Consider an arm. Ideally, you can think of it as a three points with lines between them. These lines can be represented in the simplest case by two cylinders model (so that the arm can bend) with two separate transform matrixes. However, at the joints, these cylinders leave cracks. In order to cover these cracks, you could do the simplest method of having a third 'elbow' model that bridges the gap.

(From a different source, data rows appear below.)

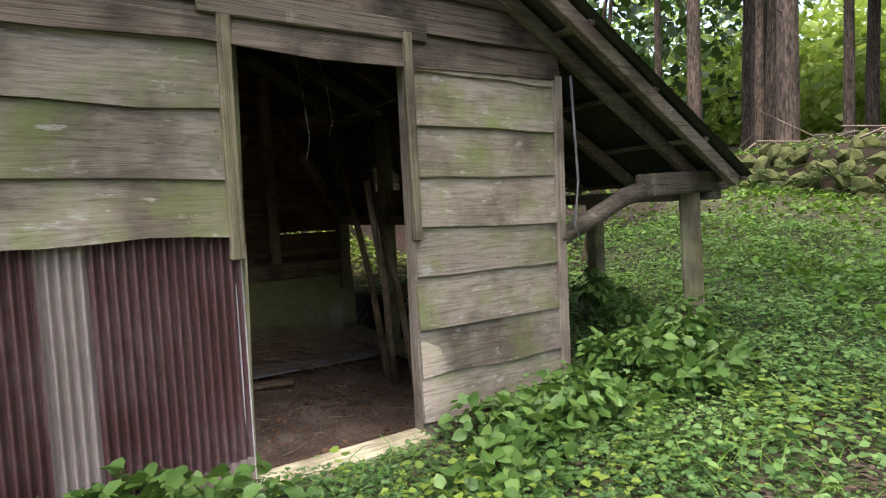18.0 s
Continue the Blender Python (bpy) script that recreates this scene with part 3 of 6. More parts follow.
# back wall on its concrete base, right wall, partition
back = tagged(empty("wall_back"), "dark back wall of wavy boards with daylight slits on a timber frame", "wall", kind="structure")
zs = [0.78, 0.885, 1.02, 1.09, 1.30, 1.46, 1.62, 1.78, 1.95, 2.12, 2.3, 2.5, 2.7, 2.9, 3.1, 3.3, 3.5, 3.7]
for k, (z0, z1) in enumerate(zip(zs, zs[1:])):
    lo = max(0.56, float(EAVE_L[0] + (z0 - EAVE_L[1]) * (RIDGE_Y - EAVE_L[0]) / (RIDGE_Z - EAVE_L[1])))
    hi = min(6.2, float(EAVE_R[0] - (z0 - EAVE_R[1]) * (EAVE_R[0] - RIDGE_Y) / (RIDGE_Z - EAVE_R[1])))
    if hi - lo < 0.4:
        continue
    m0 = (hi - lo) / 2 + 0.2 * (k % 3)
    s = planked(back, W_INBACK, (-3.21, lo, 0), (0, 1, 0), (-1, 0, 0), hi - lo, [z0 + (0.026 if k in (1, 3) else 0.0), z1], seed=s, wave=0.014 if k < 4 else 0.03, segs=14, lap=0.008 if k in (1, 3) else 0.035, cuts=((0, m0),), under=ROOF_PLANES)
for y0, y1, z0, z1 in ((4.38, 6.15, 0.86, 0.935), (0.4, 2.74, 0.86, 0.935), (0.4, 3.02, 1.05, 1.125), (3.25, 4.66, 1.05, 1.125), (5.1, 5.5, 1.05, 1.125)):
    bm = bmesh.new()
    box(bm, -3.275, -3.255, y0, y1, z0, z1, bevel=0.003)
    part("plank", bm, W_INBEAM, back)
CX = -3.13
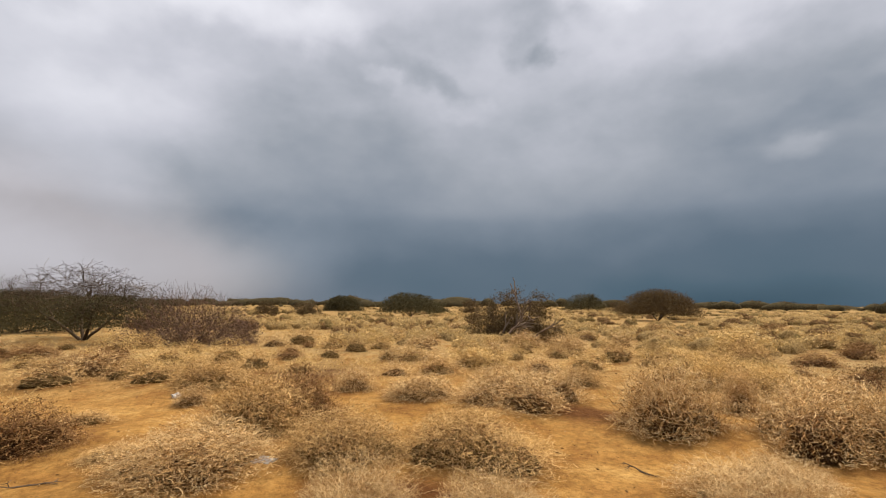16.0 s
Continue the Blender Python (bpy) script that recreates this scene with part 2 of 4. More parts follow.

This elbow model would likely need to be created on the fly to match the bend in the arm.
Or, with vertex skinning, you could have a single model of the arm that is controlled by two or more separate transform matrices plus a 'skinning' array which tells the vertex processor how much each matrix affects a particular vertex.
In the case of the arm, the upper arm vertexes would be controlled entirely by the 'upper arm' transform matrix; the lower arm entirely by the 'lower arm' transform matrix; and the vertexes around the bent elbow would be controlled by a blending of the two.
In practical terms, it makes modelling 'easier', and rendering more efficient because it removes some state changes.
The DX7 class vertex skinning was given a bit of bad press because it only supported the blending of two matrices, which was deemed by some as "not enough". I believe DX8 and up support a somewhat arbitrary number (7?) which should make modelling much easier.
Of course, I might be wildly wrong on this, but I'll trust some other know it all to let us know if that's the case.
p.s. tanks probably don't need skinning, since there's no 'deformable' parts in them. Robots would still likely need some sort of something at the joints (assuming hominoid robots prevalent in classical Anime).